E adesso l’altro pianto: la Juventus. C’era Sacchi, al Mapei. Immagino cosa non avrà cristonato, dentro di sé. La forza delle idee contro l’idea delle forze. Il giuoco contro le giocate. L’intensità contro la vanità. Ha vinto due volte: in campo e in tribuna. Birichino.

Il Sassuolo non ha le beghe di Madama (e nemmeno Berardi, però). Diranno: ha risolto un episodio. Quasi uno scherzo di Carnevali (l’amministratore delegato del club), compagno di merende dell’ex politburo juventino. Di solito, ci si aspetta che il Sassuolo si scansi. Questa volta si è scansata la Juventus. Primo tempo di noia mortale, ripresa più avventurosa. Allegri ha buttato nella mischia un altro bebé, Barbieri, affidandogli quella vespa di Laurentié. Risulterà tra i meno peggio. Parte, Max, con una formazione che poi sistematicamente smonta. Un miracolo di Perin (su testa di Defrel), uno di Consigli (su crapa di Rabiot), un auto-palo di Gatti, un’occasione di Di Maria, entrato come Chiesa, Caudrado, eccetera: molto vegana, la cronaca.

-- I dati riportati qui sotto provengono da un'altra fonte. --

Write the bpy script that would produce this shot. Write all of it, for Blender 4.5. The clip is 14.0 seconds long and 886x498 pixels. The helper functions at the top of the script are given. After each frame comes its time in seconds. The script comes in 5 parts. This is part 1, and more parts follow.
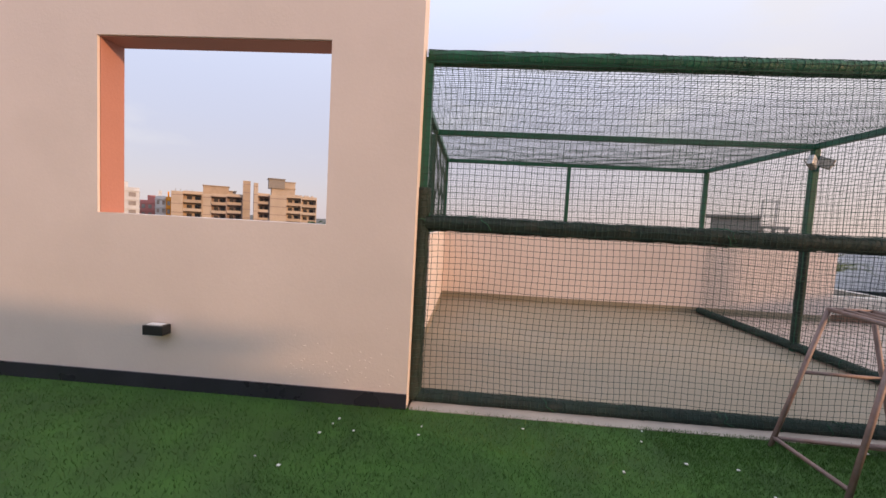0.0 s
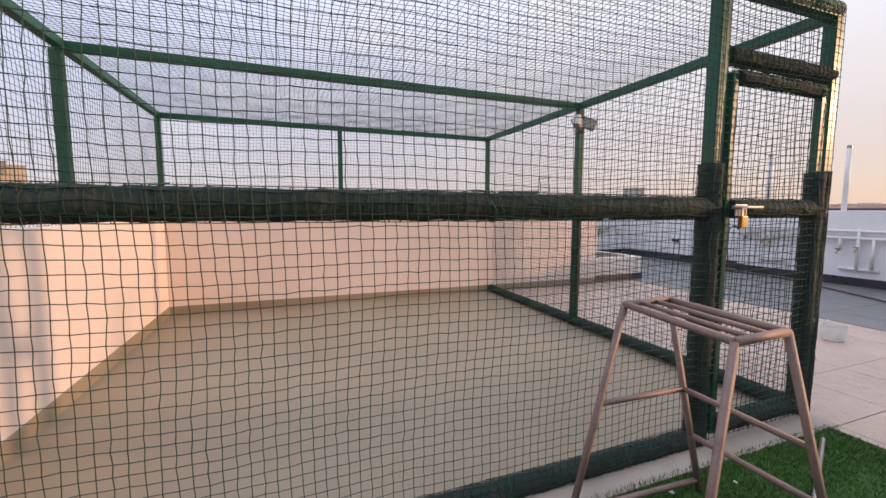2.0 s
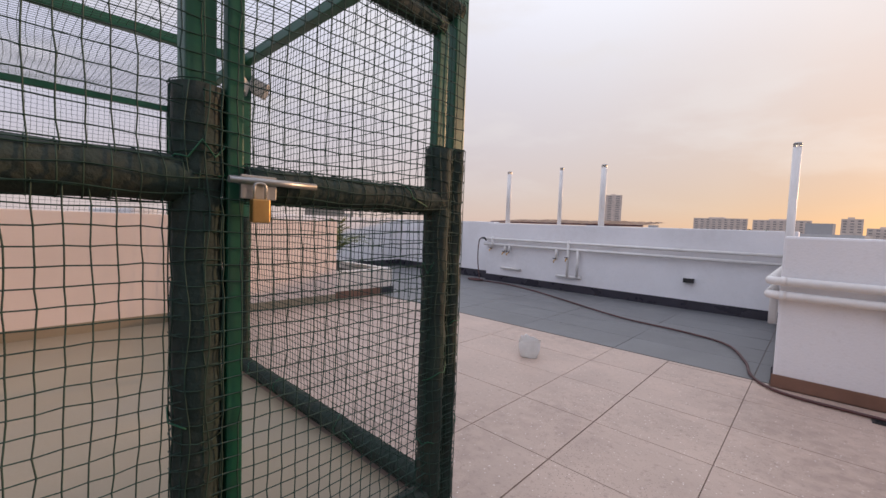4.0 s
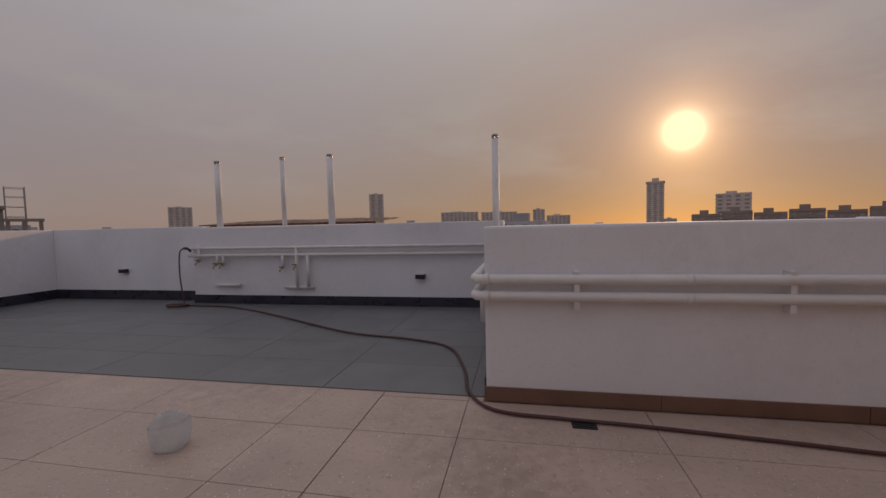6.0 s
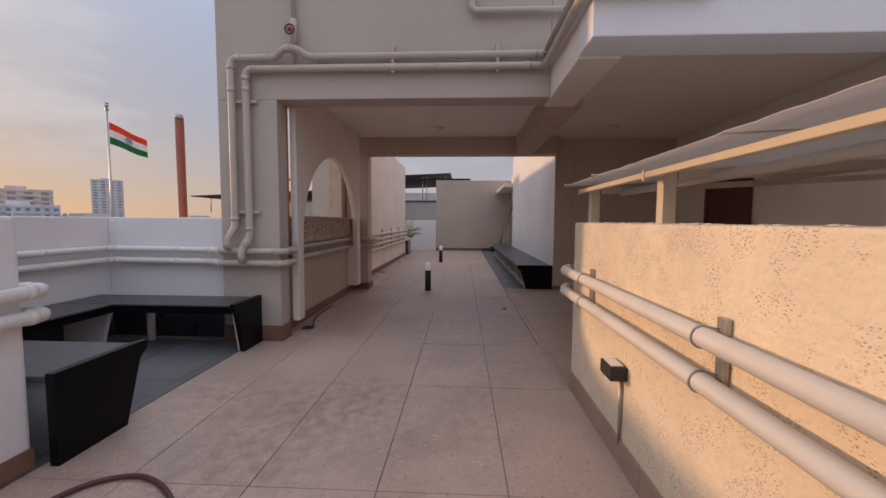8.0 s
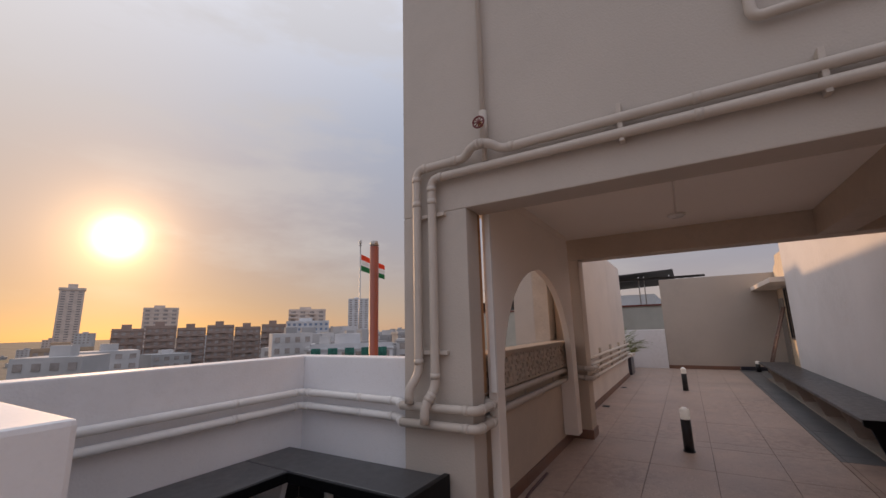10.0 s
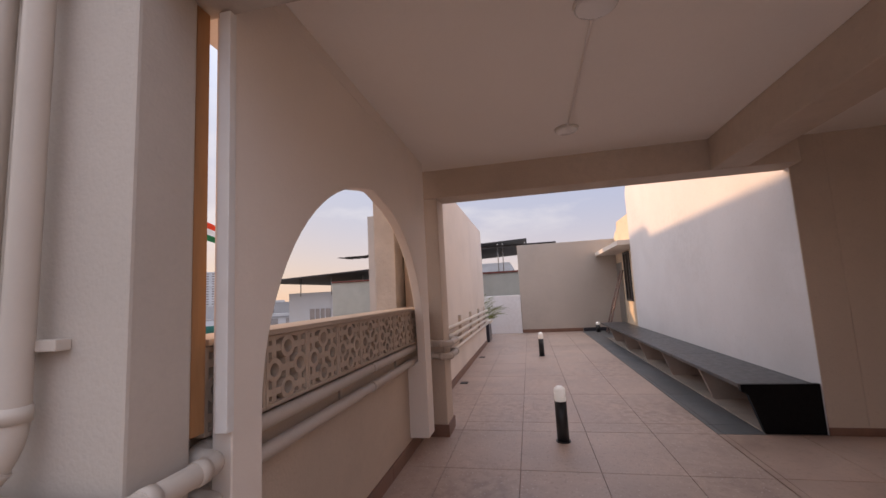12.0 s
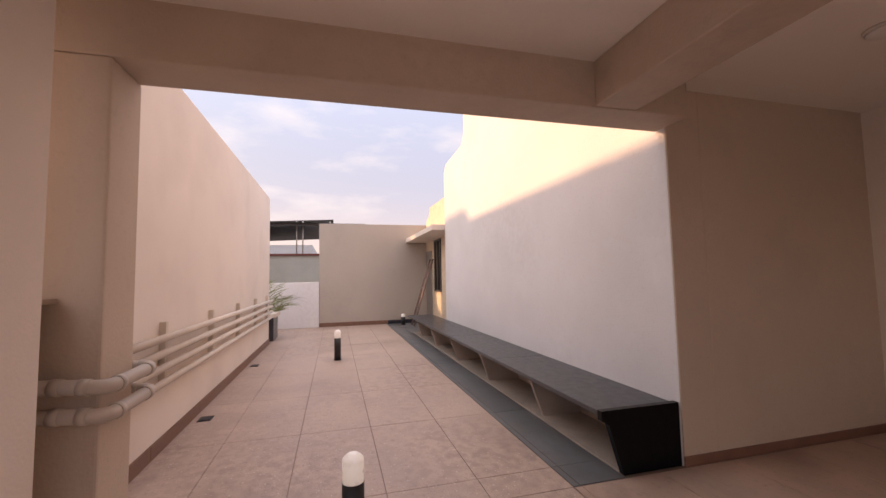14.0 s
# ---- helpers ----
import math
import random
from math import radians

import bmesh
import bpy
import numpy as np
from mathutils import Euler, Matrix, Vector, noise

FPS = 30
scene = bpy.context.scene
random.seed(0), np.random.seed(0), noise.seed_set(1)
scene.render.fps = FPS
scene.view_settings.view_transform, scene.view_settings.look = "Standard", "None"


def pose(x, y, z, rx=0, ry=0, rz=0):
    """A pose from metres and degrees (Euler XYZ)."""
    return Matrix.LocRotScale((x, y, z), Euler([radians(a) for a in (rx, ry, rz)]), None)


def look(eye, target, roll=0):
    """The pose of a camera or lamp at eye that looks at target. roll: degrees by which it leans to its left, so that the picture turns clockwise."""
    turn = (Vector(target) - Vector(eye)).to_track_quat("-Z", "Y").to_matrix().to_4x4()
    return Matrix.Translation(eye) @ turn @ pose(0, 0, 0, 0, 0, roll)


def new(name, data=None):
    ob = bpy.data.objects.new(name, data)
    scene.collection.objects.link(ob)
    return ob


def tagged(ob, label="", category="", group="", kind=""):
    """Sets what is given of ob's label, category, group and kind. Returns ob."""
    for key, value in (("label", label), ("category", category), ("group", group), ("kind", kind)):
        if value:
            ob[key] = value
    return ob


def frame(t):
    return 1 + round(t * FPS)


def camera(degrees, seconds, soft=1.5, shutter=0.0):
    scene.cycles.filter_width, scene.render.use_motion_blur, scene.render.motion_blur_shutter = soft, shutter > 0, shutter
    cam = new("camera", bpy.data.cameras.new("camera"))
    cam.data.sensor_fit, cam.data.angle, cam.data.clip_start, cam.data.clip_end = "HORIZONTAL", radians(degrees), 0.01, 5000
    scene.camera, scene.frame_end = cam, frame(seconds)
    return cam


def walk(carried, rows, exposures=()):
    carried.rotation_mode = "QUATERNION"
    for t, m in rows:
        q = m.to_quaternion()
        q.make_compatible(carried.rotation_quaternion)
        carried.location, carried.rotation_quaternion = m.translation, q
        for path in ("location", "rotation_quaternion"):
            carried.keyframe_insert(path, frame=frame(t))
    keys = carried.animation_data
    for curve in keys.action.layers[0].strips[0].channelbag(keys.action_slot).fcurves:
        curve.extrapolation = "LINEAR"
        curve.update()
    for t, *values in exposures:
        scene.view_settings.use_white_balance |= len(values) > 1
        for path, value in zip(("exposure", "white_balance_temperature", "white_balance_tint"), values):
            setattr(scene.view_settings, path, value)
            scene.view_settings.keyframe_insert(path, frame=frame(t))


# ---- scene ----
cam = camera(95.6, 14.0)
PATH = [
    (0, (1.834, -3.137, 1.328), (-0.158, -3.272, 1.197), 3.1),
    (0.2, (1.621, -3.076, 1.304), (-0.375, -3.067, 1.174), 3.1),
    (0.5, (1.368, -3.009, 1.312), (-0.615, -2.783, 1.175), 2.9),
    (1, (1.01, -2.764, 1.294), (-0.927, -2.303, 1.11), 1.8),
    (1.5, (0.703, -2.485, 1.285), (-1.178, -1.846, 1.056), 1.0),
    (2, (0.449, -2.178, 1.307), (-1.411, -1.468, 1.117), 0.2),
    (2.2, (0.397, -2.024, 1.314), (-1.459, -1.296, 1.166), -0.1),
    (4.3, (0.057, -0.146, 1.232), (-1.159, 1.437, 1.109), 2.2),
    (4.5, (0.038, 0.031, 1.241), (-1.082, 1.684, 1.118), 2.0),
    (5, (0.062, 0.424, 1.234), (-0.792, 2.228, 1.115), 1.1),
    (5.5, (0.141, 0.779, 1.234), (-0.422, 2.694, 1.112), 0.1),
    (6, (0.159, 1.047, 1.255), (-0.224, 3.007, 1.144), -1.3),
    (6.5, (0.407, 1.309, 1.24), (0.795, 3.267, 1.111), -3.0),
    (6.6, (0.458, 1.366, 1.244), (1.112, 3.25, 1.101), -2.8),
    (7, (0.756, 1.494, 1.258), (2.274, 2.785, 1.091), -2.3),
    (7.1, (0.831, 1.451, 1.257), (2.458, 2.604, 1.103), -2.9),
    (7.5, (1.135, 1.655, 1.248), (3.074, 2.121, 1.096), -1.0),
    (8, (1.566, 1.748, 1.237), (3.559, 1.845, 1.098), 0.3),
    (8.5, (2.012, 1.868, 1.228), (4.01, 1.922, 1.154), 1.3),
    (9, (2.324, 2.071, 1.404), (4.178, 2.753, 1.712), -0.1),
    (9.2, (2.44, 2.107, 1.471), (4.147, 3.059, 1.896), -0.3),
    (11.3, (3.88, 2.567, 1.509), (5.605, 3.524, 1.836), -3.5),
    (11.5, (4.153, 2.631, 1.453), (5.97, 3.414, 1.743), -3.1),
    (12, (4.667, 2.568, 1.393), (6.613, 2.971, 1.62), -3.0),
    (12.5, (5.144, 2.546, 1.356), (7.131, 2.684, 1.546), -2.4),
    (13, (5.61, 2.556, 1.336), (7.601, 2.621, 1.516), -1.6),
    (13.5, (6.12, 2.524, 1.363), (8.112, 2.416, 1.507), -1.1),
    (14, (6.58, 2.447, 1.351), (8.506, 1.926, 1.488), -1.1),
]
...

C’era Paredes titolare. Per carità. C’erano due centravanti, Vlahovic e Milik, fuori dal gioco e spesso in fuorigioco. Il palleggio di Maxime Lopez, le sgommate di Frattesi, la difesa armonica e ormonica hanno onorato il coraggio di Dionisi. Certo, l’Europa pesa: le scorte di Milan e Napoli hanno pareggiato, l’Inter ha perso in casa. Unica eccezione, per ora, la Roma di Mou. Per la Juventus, è il secondo k.o. di fila. Legati, quello con la Lazio a questo, da un avvio timido e, dopo la frittata, tutti avanti. Persino Pogba.

Quel confine rosso(nero)

Roberto Beccantini13 April 2023

La dogana è il gol di Bennacer. Milan-Napoli è stata partita ruspante ed equilibrata, lontana anni luce dal macello del 2 aprile. Quarti di Champions: decisione martedì al Maradona, non si scappa. Senza Kim e Anguissa, squalificati; e chissà se con Osimhen o almeno Simeone. «Scherzi» del Diavolo.

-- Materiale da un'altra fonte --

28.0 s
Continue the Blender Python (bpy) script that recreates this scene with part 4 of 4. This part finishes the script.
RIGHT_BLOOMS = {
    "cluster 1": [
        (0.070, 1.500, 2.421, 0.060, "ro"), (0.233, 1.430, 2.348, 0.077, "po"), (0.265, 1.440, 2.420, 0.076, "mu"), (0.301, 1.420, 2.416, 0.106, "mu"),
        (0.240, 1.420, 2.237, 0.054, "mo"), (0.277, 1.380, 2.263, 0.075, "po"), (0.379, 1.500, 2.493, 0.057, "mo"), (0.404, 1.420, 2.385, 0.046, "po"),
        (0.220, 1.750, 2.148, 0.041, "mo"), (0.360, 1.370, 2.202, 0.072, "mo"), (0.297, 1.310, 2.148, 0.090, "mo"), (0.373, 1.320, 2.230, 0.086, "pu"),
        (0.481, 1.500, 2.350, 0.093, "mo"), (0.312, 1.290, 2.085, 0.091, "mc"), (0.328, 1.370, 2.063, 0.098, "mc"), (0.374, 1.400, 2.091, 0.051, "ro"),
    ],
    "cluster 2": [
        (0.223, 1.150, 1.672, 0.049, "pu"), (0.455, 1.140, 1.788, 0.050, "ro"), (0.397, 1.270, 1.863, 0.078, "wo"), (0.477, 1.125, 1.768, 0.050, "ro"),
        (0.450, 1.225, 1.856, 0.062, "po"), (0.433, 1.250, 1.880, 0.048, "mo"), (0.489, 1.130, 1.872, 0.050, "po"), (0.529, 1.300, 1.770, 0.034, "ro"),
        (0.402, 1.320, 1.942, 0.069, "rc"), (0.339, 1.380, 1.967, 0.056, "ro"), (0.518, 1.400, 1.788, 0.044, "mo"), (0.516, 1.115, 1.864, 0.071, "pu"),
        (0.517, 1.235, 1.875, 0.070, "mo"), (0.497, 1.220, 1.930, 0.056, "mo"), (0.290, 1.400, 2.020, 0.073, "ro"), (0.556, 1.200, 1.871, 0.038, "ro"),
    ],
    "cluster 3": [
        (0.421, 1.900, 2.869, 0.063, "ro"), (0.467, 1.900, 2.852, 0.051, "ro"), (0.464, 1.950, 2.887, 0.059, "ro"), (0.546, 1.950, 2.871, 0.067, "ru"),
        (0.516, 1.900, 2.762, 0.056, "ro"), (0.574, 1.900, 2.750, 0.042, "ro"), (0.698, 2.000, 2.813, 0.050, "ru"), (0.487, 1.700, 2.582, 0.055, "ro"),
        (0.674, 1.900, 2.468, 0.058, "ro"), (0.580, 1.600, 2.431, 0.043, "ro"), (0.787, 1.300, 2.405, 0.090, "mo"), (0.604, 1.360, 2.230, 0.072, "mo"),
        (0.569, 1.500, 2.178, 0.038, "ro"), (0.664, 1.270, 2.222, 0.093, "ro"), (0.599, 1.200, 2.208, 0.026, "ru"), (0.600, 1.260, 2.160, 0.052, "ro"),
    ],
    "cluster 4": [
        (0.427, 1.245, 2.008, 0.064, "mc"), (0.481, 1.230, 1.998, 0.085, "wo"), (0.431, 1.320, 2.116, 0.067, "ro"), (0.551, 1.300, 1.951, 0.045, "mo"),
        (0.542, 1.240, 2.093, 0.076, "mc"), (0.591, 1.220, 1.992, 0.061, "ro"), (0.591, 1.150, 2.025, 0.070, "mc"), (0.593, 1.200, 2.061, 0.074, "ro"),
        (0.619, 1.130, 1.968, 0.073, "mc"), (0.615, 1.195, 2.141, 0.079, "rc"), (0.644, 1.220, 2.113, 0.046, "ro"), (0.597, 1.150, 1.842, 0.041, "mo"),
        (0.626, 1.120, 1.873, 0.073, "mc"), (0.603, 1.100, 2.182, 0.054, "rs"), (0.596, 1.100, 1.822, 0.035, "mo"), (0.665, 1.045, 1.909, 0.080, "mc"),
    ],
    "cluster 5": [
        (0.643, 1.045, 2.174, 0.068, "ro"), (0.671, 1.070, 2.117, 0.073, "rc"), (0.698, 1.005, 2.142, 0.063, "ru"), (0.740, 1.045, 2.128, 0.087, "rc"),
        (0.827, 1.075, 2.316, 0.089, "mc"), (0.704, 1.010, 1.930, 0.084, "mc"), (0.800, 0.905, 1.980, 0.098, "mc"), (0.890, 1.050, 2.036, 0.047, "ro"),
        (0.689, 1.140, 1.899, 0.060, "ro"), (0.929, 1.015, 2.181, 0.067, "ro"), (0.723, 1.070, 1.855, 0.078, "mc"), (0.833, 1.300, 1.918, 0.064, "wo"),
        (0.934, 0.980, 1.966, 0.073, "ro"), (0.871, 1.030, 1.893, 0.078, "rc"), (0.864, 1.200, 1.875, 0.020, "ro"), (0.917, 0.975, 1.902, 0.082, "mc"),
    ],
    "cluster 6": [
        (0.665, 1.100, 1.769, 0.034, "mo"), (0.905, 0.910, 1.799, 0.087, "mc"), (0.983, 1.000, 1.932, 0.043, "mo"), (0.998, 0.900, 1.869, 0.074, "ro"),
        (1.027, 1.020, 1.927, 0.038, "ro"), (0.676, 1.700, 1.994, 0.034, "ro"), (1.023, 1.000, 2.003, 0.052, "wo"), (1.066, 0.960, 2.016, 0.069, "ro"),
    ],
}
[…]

Un pareggio avrebbe riassunto meglio le «stagioni» dell’ordalia, ma il calcio è questo: se fosse diverso, che gusto ci sarebbe? Scritto di un arbitro mediocre, per venti minuti solo Napoli. L’occasionissima di Kvara, sventata sulla linea da colui che l’aveva propiziata, Krunic, e un paio di missili (Anguissa, Zielinski) spolverati da Maignan. Pioggia, ritmo, tifo: il massimo.

La squadra di Spalletti ricorda un coltello con la lama piatta, dal fodero intarsiato d’avorio; il Milan di Pioli, un pugno pronto ad aprirsi. Gira, la sfida, sul coast to coast di un Leao finalmente Leao. Sentinelle sorprese, palla a fil di palo. Era il 25’. Lobotka, Anguissa e Zielinski, fin lì domatori di belve mansuete, colgono in quella nuvola di polvere l’eco di tartari incombenti. Si spaventano. Pressing non più feroce, Kvara sempre raddoppiato, Elmas molto «falso» e poco «nueve».

E’ Brahim Diaz, uscito in slalom fra i paletti di Lobotka e Mario Rui, a suggerire la ripartenza del destino. Tocco a Leao e da costui all’arrembante Bennacer. Lecca imprendibile. Via sull’onda, una mezza occasione di Tonali e la traversona di Kjaer.